Federal approval Tuesday of the $12.3-billion sale of Univision Communications Inc. to a group of private investors was just the first hurdle for the new owners of the country’s largest Spanish-language media company.
The group, which includes Los Angeles billionaire Haim Saban and four private equity partners, has its biggest challenges ahead: Its members must deal with an enormous debt burden, better tap the advertising market, repair frayed relations with its Mexican programming partner, Grupo Televisa, and simply get along with one another.
“For the new owners, it will be all about getting more ad dollars to come in as quickly as possible to service that debt,” said Manny Gonzalez, managing director of Hill Holliday Hispanic, a Miami-based ad agency that specializes in the Latino market.
Univision’s new owners also will grapple with new technologies that are dramatically altering the media landscape as well as the changing habits of its viewers.

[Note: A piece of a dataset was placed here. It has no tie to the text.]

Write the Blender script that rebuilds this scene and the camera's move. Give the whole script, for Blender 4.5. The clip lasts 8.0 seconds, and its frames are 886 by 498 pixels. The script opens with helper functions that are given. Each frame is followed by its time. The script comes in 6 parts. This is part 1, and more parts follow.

Unlike their parents and grandparents, young Latinos are typically bilingual and are just as comfortable watching television in English as in Spanish.
The Federal Communications Commission on Tuesday approved the sale after Century City-based Univision agreed to a record $24-million fine for violating children’s TV programming requirements. The fine settles complaints dating to 2004 against two dozen Univision TV stations for airing children’s soap operas, known as telenovelas, to comply with a federal educational programming guideline.
“In exchange for their use of the airwaves ... broadcasters are responsible for serving the public, including the children in their audience,” FCC Chairman Kevin J. Martin said in a written statement. “Today’s action reminds all broadcasters of this responsibility and obligation.”
The FCC approved the transfer of Univision’s 147 TV and radio licenses to the new owners. It includes Saban Entertainment Group, Providence Equity Partners, Texas Pacific Group, Thomas H. Lee Partners and Madison Dearborn Partners. Last June, they agreed to pay $36.25 a share for Univision and to assume $1.4 billion in debt, bringing the total value of the deal to $13.7 billion. The transaction is expected to close as early as Thursday. Univision declined to comment.
Univision Chairman A. Jerrold Perenchio, already a Bel-Air billionaire, will make about $1.3 billion from the sale of his 11.5% stake in the company.
Of the partners, Saban is making the smallest investment -- $250 million in cash. But he is expected to have a big voice in the management of Univision. Each of the private equity groups is contributing $914 million in cash. In previous regulatory filings, the group said it would finance up to $10.3 billion in debt. Media observers and analysts say that is an enormous debt burden for a company that brought in $2.2 billion in revenue last year.
The consortium announced last month that advertising executive Joe Uva would take over as Univision’s chief executive, replacing Perenchio. Uva vowed Tuesday that “Univision will remain committed to providing the absolute best in Spanish-language information and entertainment.”
One of Uva’s challenges will be making peace with Televisa, Mexico’s largest broadcaster and provider of the bulk of Univision’s prime-time programming. Televisa executives and Perenchio have had a difficult relationship, with Televisa even suing Univision to terminate its long-term programming arrangement and prevent the broadcaster from streaming its shows on the Internet. Saban and executives with the private equity firms have visited Televisa’s Mexico City headquarters.
Televisa holds nearly 10% of Univision’s existing shares and mounted an unsuccessful bid for the company. Although Televisa declined an invitation last summer to join the consortium, some observers have said that still might happen.
“The new owners need to have a better relationship with Televisa,” said Julio Rumbaut, a Miami-based Hispanic media consultant. “Televisa has been a major contributor to Univision. They provide more than 15 of the 22 hours of prime-time programming, and those are the most-profitable hours.”
Terri McKinzie, media director of Tapestry, the nation’s largest Hispanic media agency, said that Televisa holds the keys to Univision’s digital future. “Young Hispanics are avid users of the Internet, and Univision doesn’t have the digital rights to any of the Televisa programming,” she said. “That’s a problem.”
Univision owns TV and radio stations in major Latino markets across the country, including KMEX Channel 34 in Los Angeles, as well as a leading Spanish-language cable network, Galavision, and recording labels.
Michael J. Copps, one of two Democrats on the five-member FCC, tempered his approval with concerns that the agency had not adequately assessed the Spanish-language market or looked into the implications of privately held firms holding so many broadcasting licenses.
Copps said the FCC should “conduct a thorough review of the consequences for Spanish-speaking Americans of the concentration of power that a massive conglomerate like Univision wields.”
Univision’s dominance and the media holdings of some of the private investors collided with FCC rules.
Providence Equity Partners owns 16% of Freedom Communications Holdings Inc., publisher of the Orange County Register and papers in four other markets, including Fresno-Visalia.
Because the FCC prohibits ownership of newspapers and broadcast stations in the same market, Providence has six months to sell its stake in Freedom Communications or sell the stations in those markets, including KMEX Channel 34.